Tuesday, December 08, 2009

In Search of Lost Time









Three photographs that trace lost time. Above: tornado damage in Grosse Pointe, Michigan, at Moross and Lakeshore. Several tornadoes blasted the Detroit area on July 2, 1997. People were killed at this site (blown out into Lake St. Clair), which I drove by about two hours before this particular tornado struck. I had checked on a work acquaintance's pet dog in St. Clair Shores and was driving to Grosse Pointe to visit a then brother-in-law in the smallest house in that little city, an inner suburb of Detroit; spent the actual event in a basement while it roared overhead.













The Colonial Inn & Restaurant, Hillsborough, North Carolina. This was a cozy place that served southern-style family meals in a historical setting. 153 West King Street; current structure built in 1838. Presently, it is in limbo. For more, here's a link: http://www.colonialinnhillsborough.org/













The Ivy Room in Durham, North Carolina, closed since the mid-1980s after a forty or so year run. This was another cozy place -- with "Chicken in the Rough." An excellent website called Endangered Durham has a nifty entry on the Ivy Room, with photos; a couple of them can be matched with this shot I took in March of 1986, soon after it closed. For more, please see: http://endangereddurham.blogspot.com/2006/11/ivy-room.html

Today's Rune: Defense.

6 comments:

jodi said...

Erik, How come I don't remember that? Usually they only hit trailer parks!

the walking man said...

I remember that blow quite well, leveled half of Hamtramk. I stood in the city garage at Southfield and Plymouth and watched it pop transformers one right after the other.

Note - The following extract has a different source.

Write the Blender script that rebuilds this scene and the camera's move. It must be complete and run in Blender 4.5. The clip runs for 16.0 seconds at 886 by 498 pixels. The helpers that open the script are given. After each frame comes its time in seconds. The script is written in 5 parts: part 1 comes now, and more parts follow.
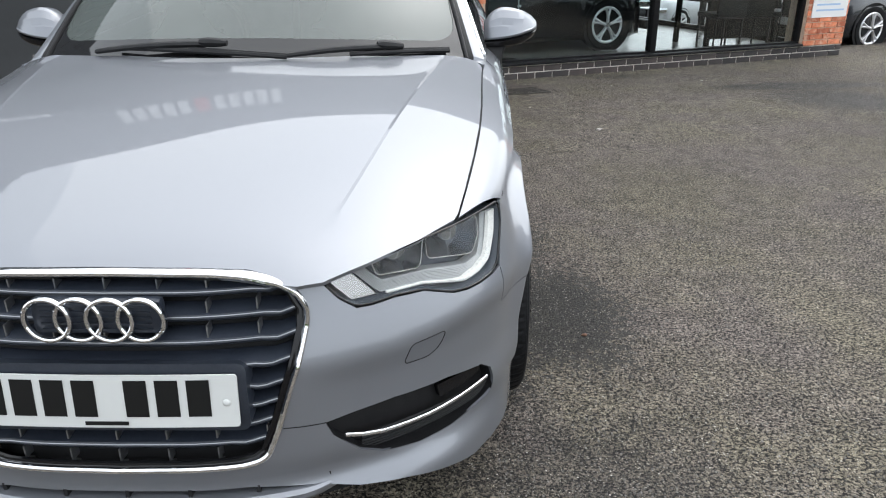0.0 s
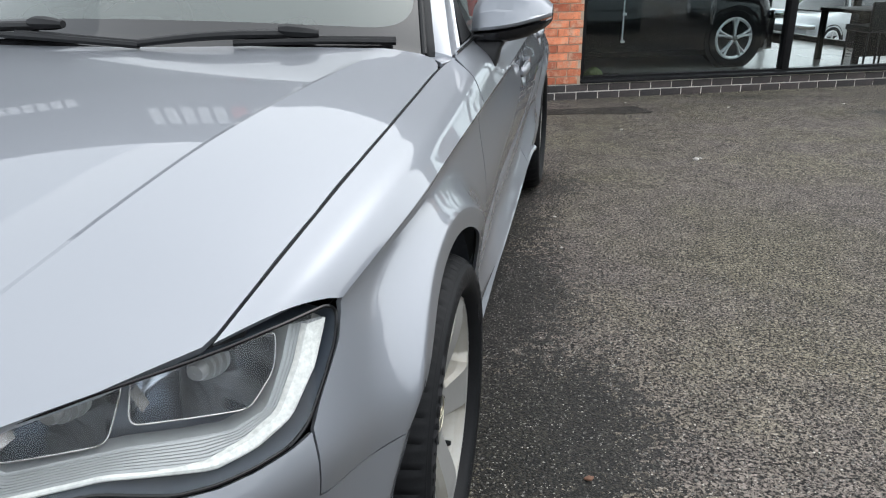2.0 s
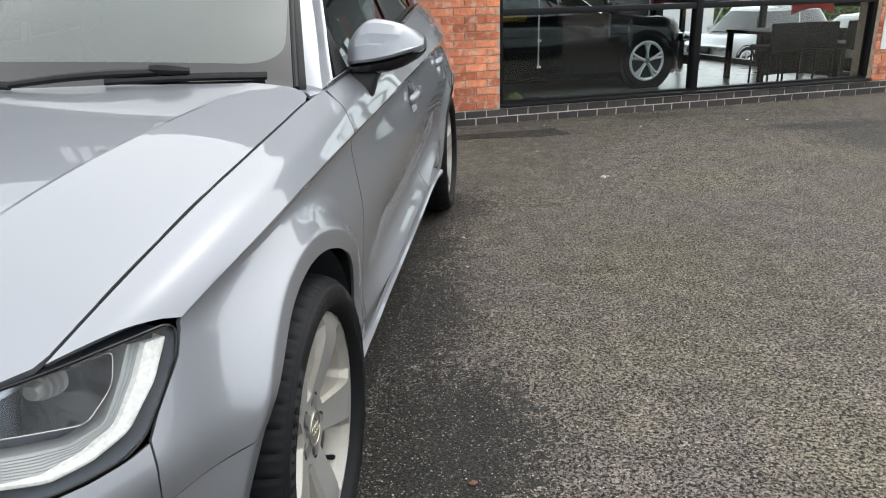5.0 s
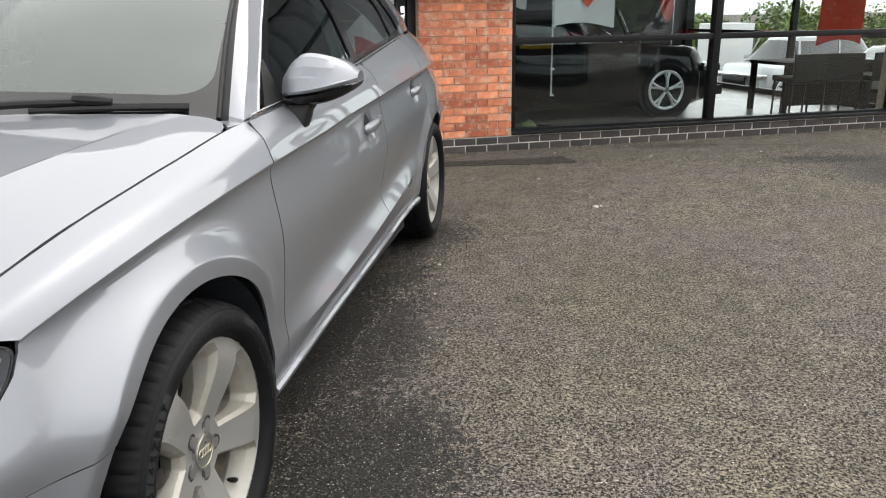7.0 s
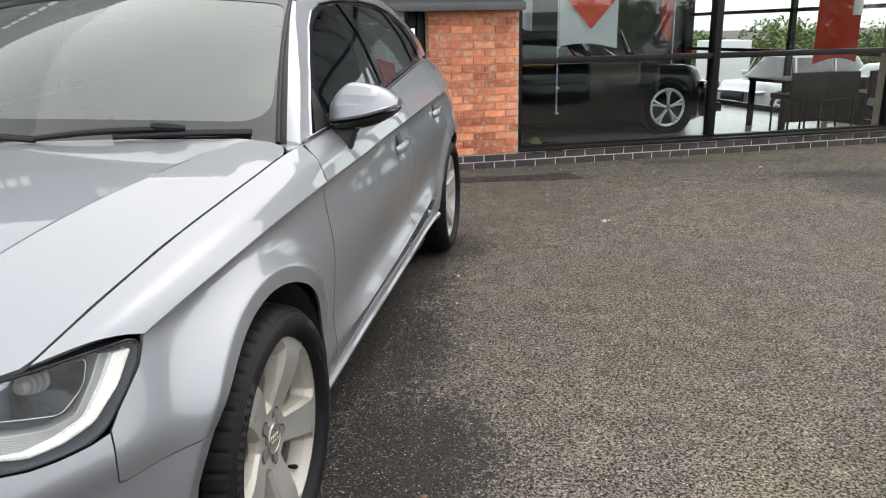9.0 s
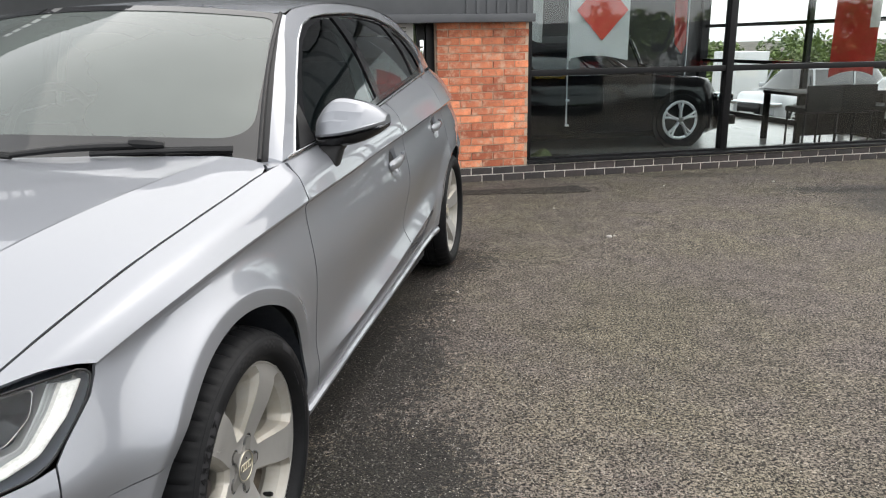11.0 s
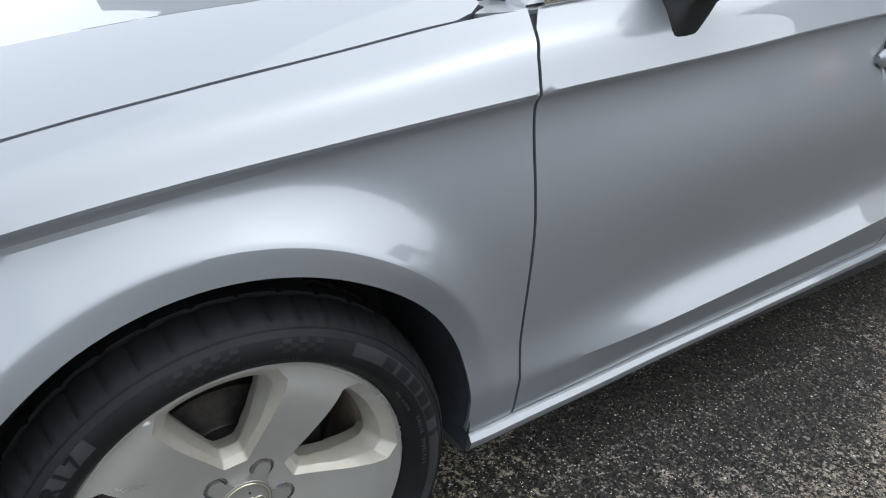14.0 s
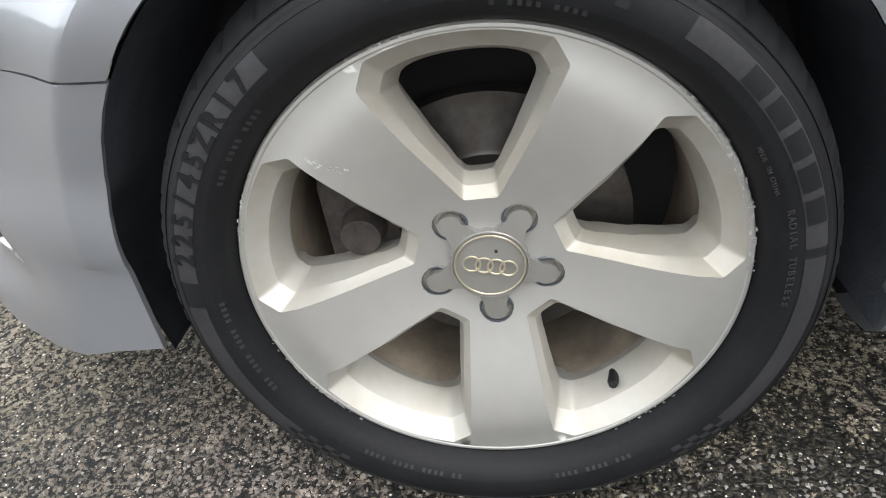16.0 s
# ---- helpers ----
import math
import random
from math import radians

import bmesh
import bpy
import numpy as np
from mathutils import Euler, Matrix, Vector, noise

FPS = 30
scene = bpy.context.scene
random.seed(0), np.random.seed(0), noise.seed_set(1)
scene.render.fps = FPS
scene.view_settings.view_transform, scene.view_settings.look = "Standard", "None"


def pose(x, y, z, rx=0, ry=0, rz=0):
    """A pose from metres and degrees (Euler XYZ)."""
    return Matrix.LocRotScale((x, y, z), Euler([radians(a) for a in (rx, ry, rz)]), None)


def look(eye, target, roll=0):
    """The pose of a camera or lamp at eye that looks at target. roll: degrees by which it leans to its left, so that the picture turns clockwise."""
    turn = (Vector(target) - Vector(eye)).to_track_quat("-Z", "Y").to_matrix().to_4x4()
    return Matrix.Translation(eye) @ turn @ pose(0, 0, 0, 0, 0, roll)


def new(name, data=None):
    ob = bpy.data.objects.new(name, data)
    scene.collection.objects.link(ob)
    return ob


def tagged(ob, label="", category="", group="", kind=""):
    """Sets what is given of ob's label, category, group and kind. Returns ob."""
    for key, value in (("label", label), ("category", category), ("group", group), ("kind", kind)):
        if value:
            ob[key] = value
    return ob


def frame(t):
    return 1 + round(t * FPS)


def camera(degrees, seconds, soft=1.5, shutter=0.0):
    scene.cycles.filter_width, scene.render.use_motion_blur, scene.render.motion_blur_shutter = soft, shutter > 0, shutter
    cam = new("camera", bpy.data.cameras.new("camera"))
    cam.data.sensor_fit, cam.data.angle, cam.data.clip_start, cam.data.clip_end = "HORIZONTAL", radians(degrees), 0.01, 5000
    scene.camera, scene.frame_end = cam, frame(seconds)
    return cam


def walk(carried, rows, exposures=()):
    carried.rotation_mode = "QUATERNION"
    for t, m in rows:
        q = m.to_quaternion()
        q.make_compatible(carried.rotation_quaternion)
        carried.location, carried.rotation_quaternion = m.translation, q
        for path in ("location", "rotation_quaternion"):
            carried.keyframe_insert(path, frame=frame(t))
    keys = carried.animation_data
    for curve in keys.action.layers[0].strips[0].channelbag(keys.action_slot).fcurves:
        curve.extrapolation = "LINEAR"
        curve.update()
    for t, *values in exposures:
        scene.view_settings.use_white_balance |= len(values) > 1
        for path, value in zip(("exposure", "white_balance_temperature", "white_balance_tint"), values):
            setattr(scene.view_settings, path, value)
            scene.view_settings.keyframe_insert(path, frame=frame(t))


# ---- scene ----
cam = camera(62.3, 16.0, soft=1.1)
PATH = [
    (0, (0.672, -1.183, 1.312), (0.645, 0.66, 0.534), -0.1),
    (0.5, (0.903, -0.892, 1.258), (0.809, 0.95, 0.487), -0.6),
    (1, (0.991, -0.666, 1.182), (0.781, 1.174, 0.426), -1.4),
    (1.5, (1.114, -0.402, 1.16), (0.762, 1.423, 0.421), -1.0),
    (2, (1.084, -0.314, 1.142), (0.725, 1.511, 0.407), -0.5),
    (2.5, (1.021, -0.376, 1.106), (0.743, 1.461, 0.365), -0.5),
    (3, (1.001, -0.406, 1.122), (0.794, 1.445, 0.392), -0.6),
    (3.5, (1.035, -0.403, 1.145), (0.859, 1.457, 0.432), -0.8),
    (4, (1.121, -0.355, 1.142), (0.938, 1.509, 0.44), -1.2),
    (6.5, (1.478, -0.421, 1.185), (1.185, 1.459, 0.566), -1.1),
    (7, (1.572, -0.357, 1.179), (1.248, 1.52, 0.569), -1.0),
    (7.5, (1.599, -0.341, 1.184), (1.247, 1.532, 0.576), -1.2),
    (8, (1.552, -0.42, 1.207), (1.193, 1.454, 0.608), -1.4),
    (8.5, (1.516, -0.519, 1.219), (1.17, 1.361, 0.633), -1.4),
    (9, (1.505, -0.57, 1.228), (1.181, 1.32, 0.658), -1.2),
    (9.5, (1.513, -0.584, 1.241), (1.198, 1.312, 0.687), -1.1),
    (10, (1.529, -0.603, 1.25), (1.213, 1.296, 0.707), -1.0),
    (12.5, (1.629, -0.06, 1.21), (1.123, 1.787, 0.632), -0.0),
    (13, (1.621, 0.14, 1.201), (1.041, 1.954, 0.591), 0.8),
    (13.5, (1.68, 0.453, 1.205), (0.769, 2.098, 0.524), 1.1),
    (13.8, (1.638, 0.617, 1.163), (0.354, 1.920, 0.356), 2.1),
    (14, (1.603, 0.715, 1.117), (0.12, 1.664, 0.169), 1.2),
    (14.5, (1.515, 0.893, 0.964), (-0.073, 1.164, -0.221), -1.5),
    (15, (1.435, 0.97, 0.823), (-0.145, 0.794, -0.391), -5.4),
    (15.5, (1.404, 0.936, 0.711), (-0.211, 0.691, -0.443), -6.5),
    (16, (1.424, 0.912, 0.711), (-0.242, 0.709, -0.377), -5.1),
]
EXPOSURES = [(0, 1.68, 6350, 9), (3.5, 1.6, 6250, 7), (6.5, 1.8, 6850, 10), (10, 1.8, 6800, 10), (13, 1.9, 6800, 11), (14.0, 1.8, 6200, 7), (15, 2.14, 6550, 8), (16, 2.52, 6600, 9)]
walk(cam, [(t, look(eye, target, roll)) for t, eye, target, roll in PATH], EXPOSURES)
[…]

It picked up wind speed exponentially as it went east.

Anonymous said...

I REMEMBER THE IVORY ROOM. IT WAS A VERY GOOD PLACE TO EAT AND ENJOY THE COMPANY OF FRIENDS. COLONIAL INN TOOK YOU BACK TO ANOTHER ERA. A KINSMAN ENLISTED IN THE WAR THERE IN HILLSBOROUGH DURING THE REVOLUTIONARY DAYS. THOSE PLACES TO EAT CERTAINLY OUTDID THE FAST FOOD PLACES. IN TODAYS WORLD EVERYTHING SEEMS TO BE ABOUT SPEED,

Charles Gramlich said...

I'm rather sorry to have missed what were certainly some fine restruants.

Johnny Yen said...

One of my strong childhood memories is seeing the aftermath of a tornado that hit Oak Lawn, Illinois in 1967. It went down Southwest Highway, leveling a bunch of businesses there and hit the huge Oak Lawn high school. Nobody in the high school was hurt or killed, but there were 33 people killed in the Chicago area.

Erik Donald France said...

Hey, thanks all for the comments!

Johnny, this gives me the chills -- yesterday I was looking through the old super 8 mm films to be transferred onto DVD & one of them (to my sutrprise) was footage of Oak Lawn in the aftermath of that same tornado: we lived in the Chicago area in 1967. How eerie is that?